> [Aim of the task]:
Skip every picture and transcribe the remaining material exactly.

> [Supplied material]:
───
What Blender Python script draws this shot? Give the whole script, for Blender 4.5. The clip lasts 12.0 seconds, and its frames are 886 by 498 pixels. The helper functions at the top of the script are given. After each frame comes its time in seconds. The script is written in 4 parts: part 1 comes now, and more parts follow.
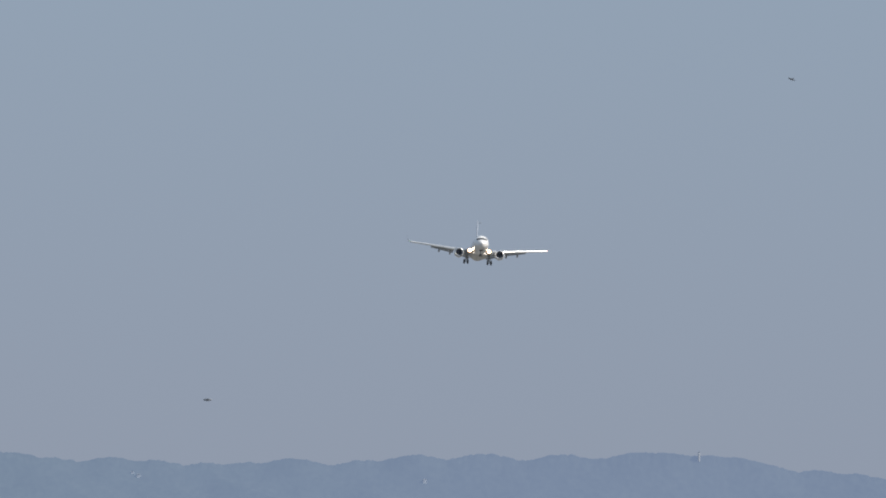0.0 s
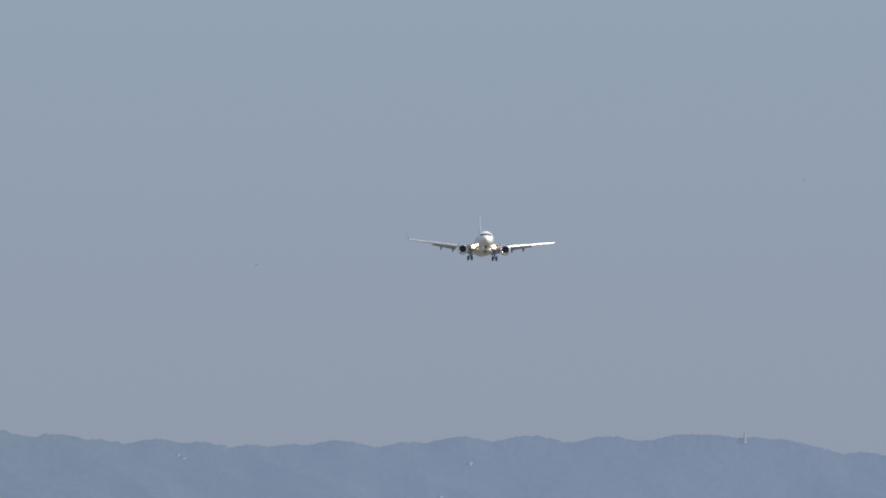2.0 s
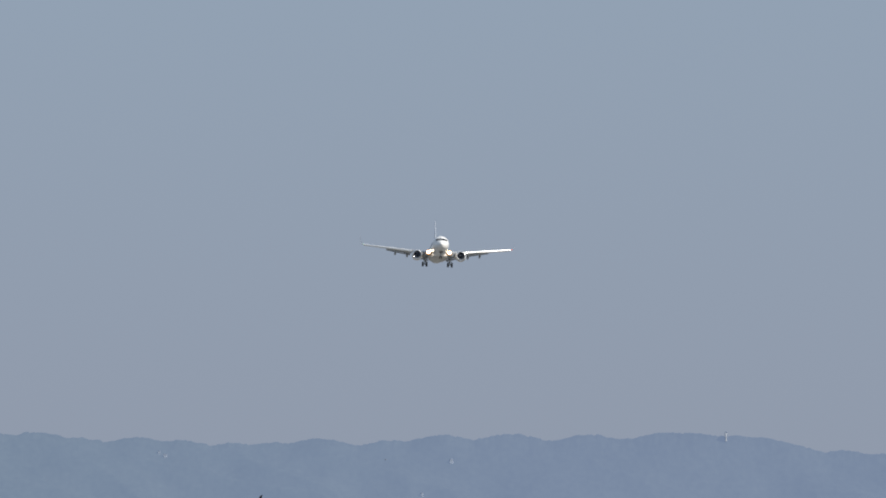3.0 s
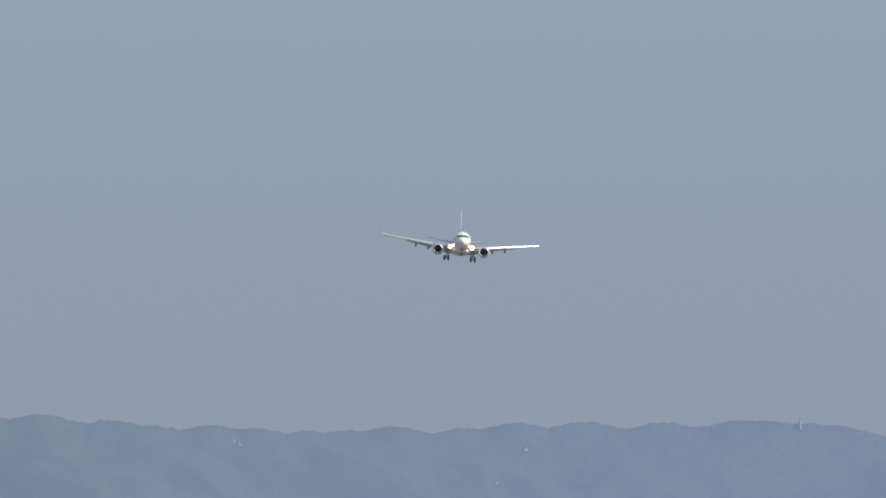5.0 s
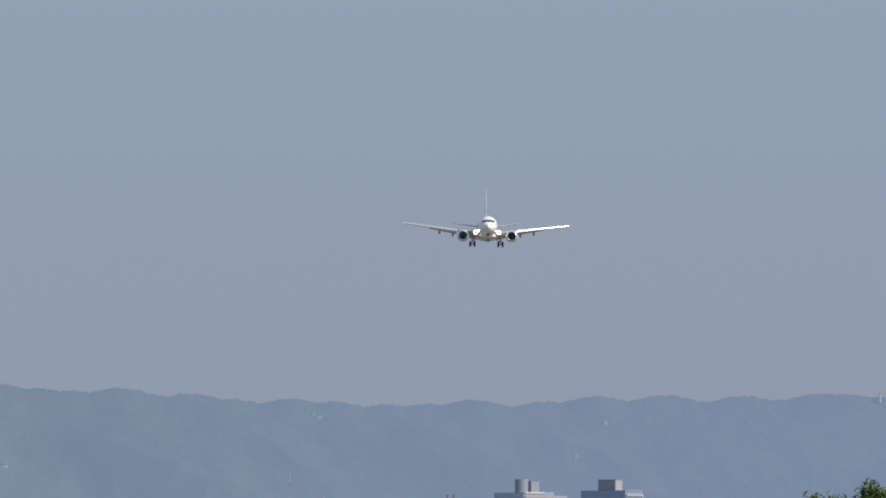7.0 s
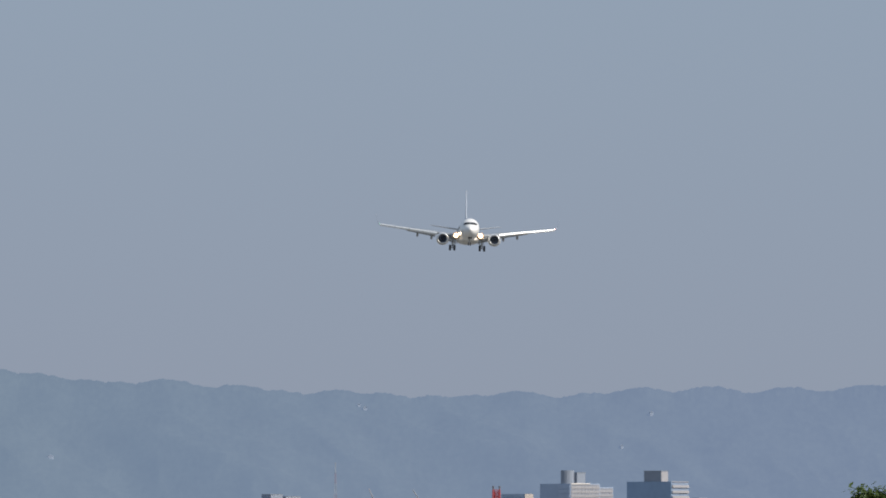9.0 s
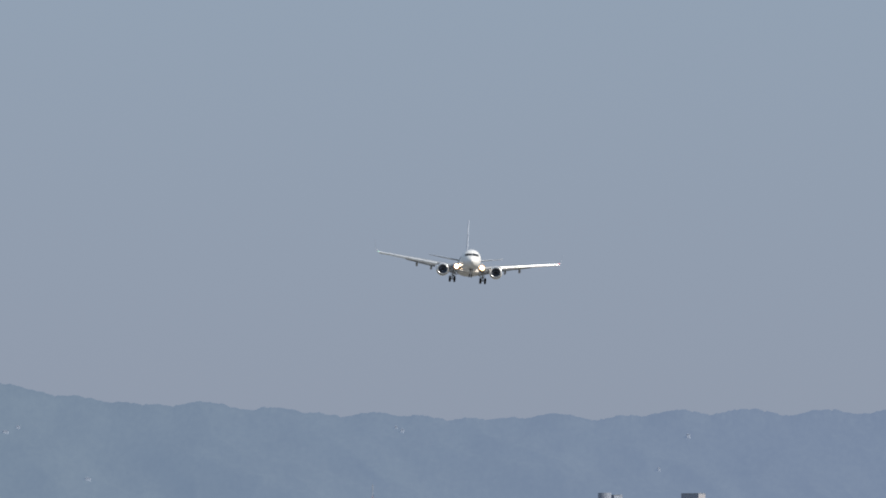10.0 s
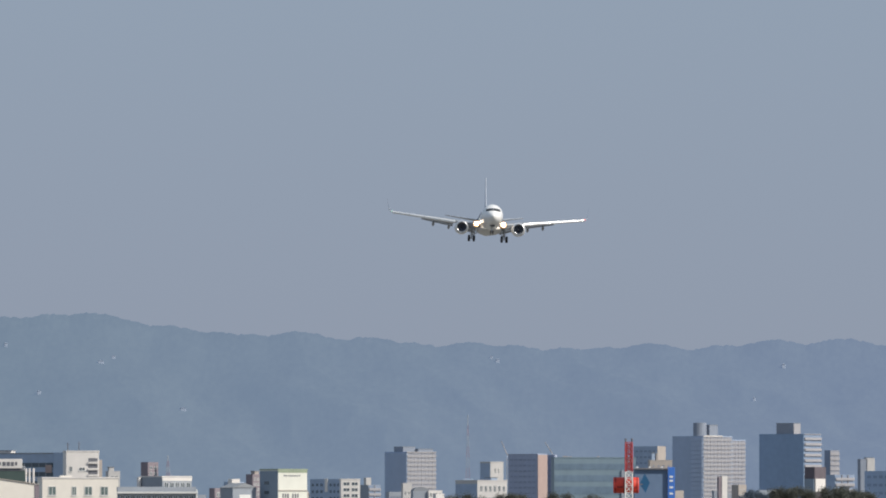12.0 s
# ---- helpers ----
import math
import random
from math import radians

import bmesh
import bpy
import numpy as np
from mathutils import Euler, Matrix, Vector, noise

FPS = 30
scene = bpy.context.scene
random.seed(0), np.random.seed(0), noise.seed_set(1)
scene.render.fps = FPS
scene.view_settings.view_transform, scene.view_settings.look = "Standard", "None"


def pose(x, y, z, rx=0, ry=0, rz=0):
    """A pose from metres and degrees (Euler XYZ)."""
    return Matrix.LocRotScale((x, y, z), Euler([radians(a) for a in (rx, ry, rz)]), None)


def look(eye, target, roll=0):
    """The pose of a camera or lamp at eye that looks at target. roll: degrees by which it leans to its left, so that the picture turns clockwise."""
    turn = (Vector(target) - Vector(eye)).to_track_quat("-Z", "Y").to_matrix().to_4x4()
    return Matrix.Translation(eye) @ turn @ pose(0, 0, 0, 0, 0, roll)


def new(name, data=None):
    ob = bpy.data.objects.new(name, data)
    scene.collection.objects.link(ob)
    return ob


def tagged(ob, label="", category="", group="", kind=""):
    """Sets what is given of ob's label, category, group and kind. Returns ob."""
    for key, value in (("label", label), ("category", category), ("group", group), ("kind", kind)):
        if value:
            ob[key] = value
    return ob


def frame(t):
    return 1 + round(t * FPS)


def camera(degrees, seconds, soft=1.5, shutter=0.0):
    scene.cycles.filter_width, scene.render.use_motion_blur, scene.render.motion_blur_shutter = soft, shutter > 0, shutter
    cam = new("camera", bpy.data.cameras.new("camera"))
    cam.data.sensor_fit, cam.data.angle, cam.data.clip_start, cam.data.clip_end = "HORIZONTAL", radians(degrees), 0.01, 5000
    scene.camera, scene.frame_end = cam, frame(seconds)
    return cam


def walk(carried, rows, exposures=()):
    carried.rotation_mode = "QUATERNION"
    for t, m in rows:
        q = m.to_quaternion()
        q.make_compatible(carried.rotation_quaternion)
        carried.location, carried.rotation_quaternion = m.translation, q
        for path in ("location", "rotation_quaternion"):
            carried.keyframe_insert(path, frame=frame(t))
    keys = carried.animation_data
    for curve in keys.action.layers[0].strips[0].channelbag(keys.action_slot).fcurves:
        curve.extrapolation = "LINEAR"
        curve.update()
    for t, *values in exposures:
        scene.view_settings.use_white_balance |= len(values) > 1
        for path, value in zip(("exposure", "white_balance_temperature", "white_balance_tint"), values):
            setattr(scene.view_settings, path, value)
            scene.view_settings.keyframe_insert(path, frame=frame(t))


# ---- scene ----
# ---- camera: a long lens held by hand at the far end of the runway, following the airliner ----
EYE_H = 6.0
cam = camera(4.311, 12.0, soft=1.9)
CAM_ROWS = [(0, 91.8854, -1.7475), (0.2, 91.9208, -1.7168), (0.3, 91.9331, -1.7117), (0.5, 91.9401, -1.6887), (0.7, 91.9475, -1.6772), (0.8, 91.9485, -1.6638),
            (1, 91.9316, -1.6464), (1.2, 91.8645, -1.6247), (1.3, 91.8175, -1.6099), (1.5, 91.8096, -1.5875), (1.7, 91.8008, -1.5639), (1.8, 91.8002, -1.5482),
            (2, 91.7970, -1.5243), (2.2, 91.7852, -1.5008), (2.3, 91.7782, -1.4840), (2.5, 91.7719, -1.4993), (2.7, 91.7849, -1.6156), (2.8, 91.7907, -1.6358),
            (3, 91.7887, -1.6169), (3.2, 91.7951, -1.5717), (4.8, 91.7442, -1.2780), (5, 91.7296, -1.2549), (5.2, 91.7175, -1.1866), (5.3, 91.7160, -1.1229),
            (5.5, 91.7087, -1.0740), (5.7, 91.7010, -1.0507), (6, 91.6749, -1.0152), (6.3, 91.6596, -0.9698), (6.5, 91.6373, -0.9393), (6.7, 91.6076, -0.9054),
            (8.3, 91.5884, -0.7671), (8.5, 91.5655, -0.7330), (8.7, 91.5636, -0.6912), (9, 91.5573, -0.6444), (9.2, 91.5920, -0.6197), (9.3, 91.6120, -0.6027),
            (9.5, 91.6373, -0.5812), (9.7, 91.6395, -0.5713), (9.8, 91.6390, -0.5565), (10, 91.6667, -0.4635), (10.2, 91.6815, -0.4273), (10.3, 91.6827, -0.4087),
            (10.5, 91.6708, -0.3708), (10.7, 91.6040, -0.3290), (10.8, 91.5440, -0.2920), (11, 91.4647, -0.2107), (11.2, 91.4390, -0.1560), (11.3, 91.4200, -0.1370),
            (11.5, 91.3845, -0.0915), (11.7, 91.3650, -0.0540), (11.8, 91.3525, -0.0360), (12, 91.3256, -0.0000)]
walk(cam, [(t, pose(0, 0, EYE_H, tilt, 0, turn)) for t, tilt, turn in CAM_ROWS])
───
> [Result]:
What Blender Python script draws this shot? Give the whole script, for Blender 4.5. The clip lasts 12.0 seconds, and its frames are 886 by 498 pixels. The helper functions at the top of the script are given. After each frame comes its time in seconds. The script is written in 4 parts: part 1 comes now, and more parts follow.
0.0 s
2.0 s
3.0 s
5.0 s
7.0 s
9.0 s
10.0 s
12.0 s
# ---- helpers ----
import math
import random
from math import radians

import bmesh
import bpy
import numpy as np
from mathutils import Euler, Matrix, Vector, noise

FPS = 30
scene = bpy.context.scene
random.seed(0), np.random.seed(0), noise.seed_set(1)
scene.render.fps = FPS
scene.view_settings.view_transform, scene.view_settings.look = "Standard", "None"


def pose(x, y, z, rx=0, ry=0, rz=0):
    """A pose from metres and degrees (Euler XYZ)."""
    return Matrix.LocRotScale((x, y, z), Euler([radians(a) for a in (rx, ry, rz)]), None)


def look(eye, target, roll=0):
    """The pose of a camera or lamp at eye that looks at target. roll: degrees by which it leans to its left, so that the picture turns clockwise."""
    turn = (Vector(target) - Vector(eye)).to_track_quat("-Z", "Y").to_matrix().to_4x4()
    return Matrix.Translation(eye) @ turn @ pose(0, 0, 0, 0, 0, roll)


def new(name, data=None):
    ob = bpy.data.objects.new(name, data)
    scene.collection.objects.link(ob)
    return ob


def tagged(ob, label="", category="", group="", kind=""):
    """Sets what is given of ob's label, category, group and kind. Returns ob."""
    for key, value in (("label", label), ("category", category), ("group", group), ("kind", kind)):
        if value:
            ob[key] = value
    return ob


def frame(t):
    return 1 + round(t * FPS)


def camera(degrees, seconds, soft=1.5, shutter=0.0):
    scene.cycles.filter_width, scene.render.use_motion_blur, scene.render.motion_blur_shutter = soft, shutter > 0, shutter
    cam = new("camera", bpy.data.cameras.new("camera"))
    cam.data.sensor_fit, cam.data.angle, cam.data.clip_start, cam.data.clip_end = "HORIZONTAL", radians(degrees), 0.01, 5000
    scene.camera, scene.frame_end = cam, frame(seconds)
    return cam


def walk(carried, rows, exposures=()):
    carried.rotation_mode = "QUATERNION"
    for t, m in rows:
        q = m.to_quaternion()
        q.make_compatible(carried.rotation_quaternion)
        carried.location, carried.rotation_quaternion = m.translation, q
        for path in ("location", "rotation_quaternion"):
            carried.keyframe_insert(path, frame=frame(t))
    keys = carried.animation_data
    for curve in keys.action.layers[0].strips[0].channelbag(keys.action_slot).fcurves:
        curve.extrapolation = "LINEAR"
        curve.update()
    for t, *values in exposures:
        scene.view_settings.use_white_balance |= len(values) > 1
        for path, value in zip(("exposure", "white_balance_temperature", "white_balance_tint"), values):
            setattr(scene.view_settings, path, value)
            scene.view_settings.keyframe_insert(path, frame=frame(t))


# ---- scene ----
# ---- camera: a long lens held by hand at the far end of the runway, following the airliner ----
EYE_H = 6.0
cam = camera(4.311, 12.0, soft=1.9)
CAM_ROWS = [(0, 91.8854, -1.7475), (0.2, 91.9208, -1.7168), (0.3, 91.9331, -1.7117), (0.5, 91.9401, -1.6887), (0.7, 91.9475, -1.6772), (0.8, 91.9485, -1.6638),
            (1, 91.9316, -1.6464), (1.2, 91.8645, -1.6247), (1.3, 91.8175, -1.6099), (1.5, 91.8096, -1.5875), (1.7, 91.8008, -1.5639), (1.8, 91.8002, -1.5482),
            (2, 91.7970, -1.5243), (2.2, 91.7852, -1.5008), (2.3, 91.7782, -1.4840), (2.5, 91.7719, -1.4993), (2.7, 91.7849, -1.6156), (2.8, 91.7907, -1.6358),
            (3, 91.7887, -1.6169), (3.2, 91.7951, -1.5717), (4.8, 91.7442, -1.2780), (5, 91.7296, -1.2549), (5.2, 91.7175, -1.1866), (5.3, 91.7160, -1.1229),
            (5.5, 91.7087, -1.0740), (5.7, 91.7010, -1.0507), (6, 91.6749, -1.0152), (6.3, 91.6596, -0.9698), (6.5, 91.6373, -0.9393), (6.7, 91.6076, -0.9054),
            (8.3, 91.5884, -0.7671), (8.5, 91.5655, -0.7330), (8.7, 91.5636, -0.6912), (9, 91.5573, -0.6444), (9.2, 91.5920, -0.6197), (9.3, 91.6120, -0.6027),
            (9.5, 91.6373, -0.5812), (9.7, 91.6395, -0.5713), (9.8, 91.6390, -0.5565), (10, 91.6667, -0.4635), (10.2, 91.6815, -0.4273), (10.3, 91.6827, -0.4087),
            (10.5, 91.6708, -0.3708), (10.7, 91.6040, -0.3290), (10.8, 91.5440, -0.2920), (11, 91.4647, -0.2107), (11.2, 91.4390, -0.1560), (11.3, 91.4200, -0.1370),
            (11.5, 91.3845, -0.0915), (11.7, 91.3650, -0.0540), (11.8, 91.3525, -0.0360), (12, 91.3256, -0.0000)]
walk(cam, [(t, pose(0, 0, EYE_H, tilt, 0, turn)) for t, tilt, turn in CAM_ROWS])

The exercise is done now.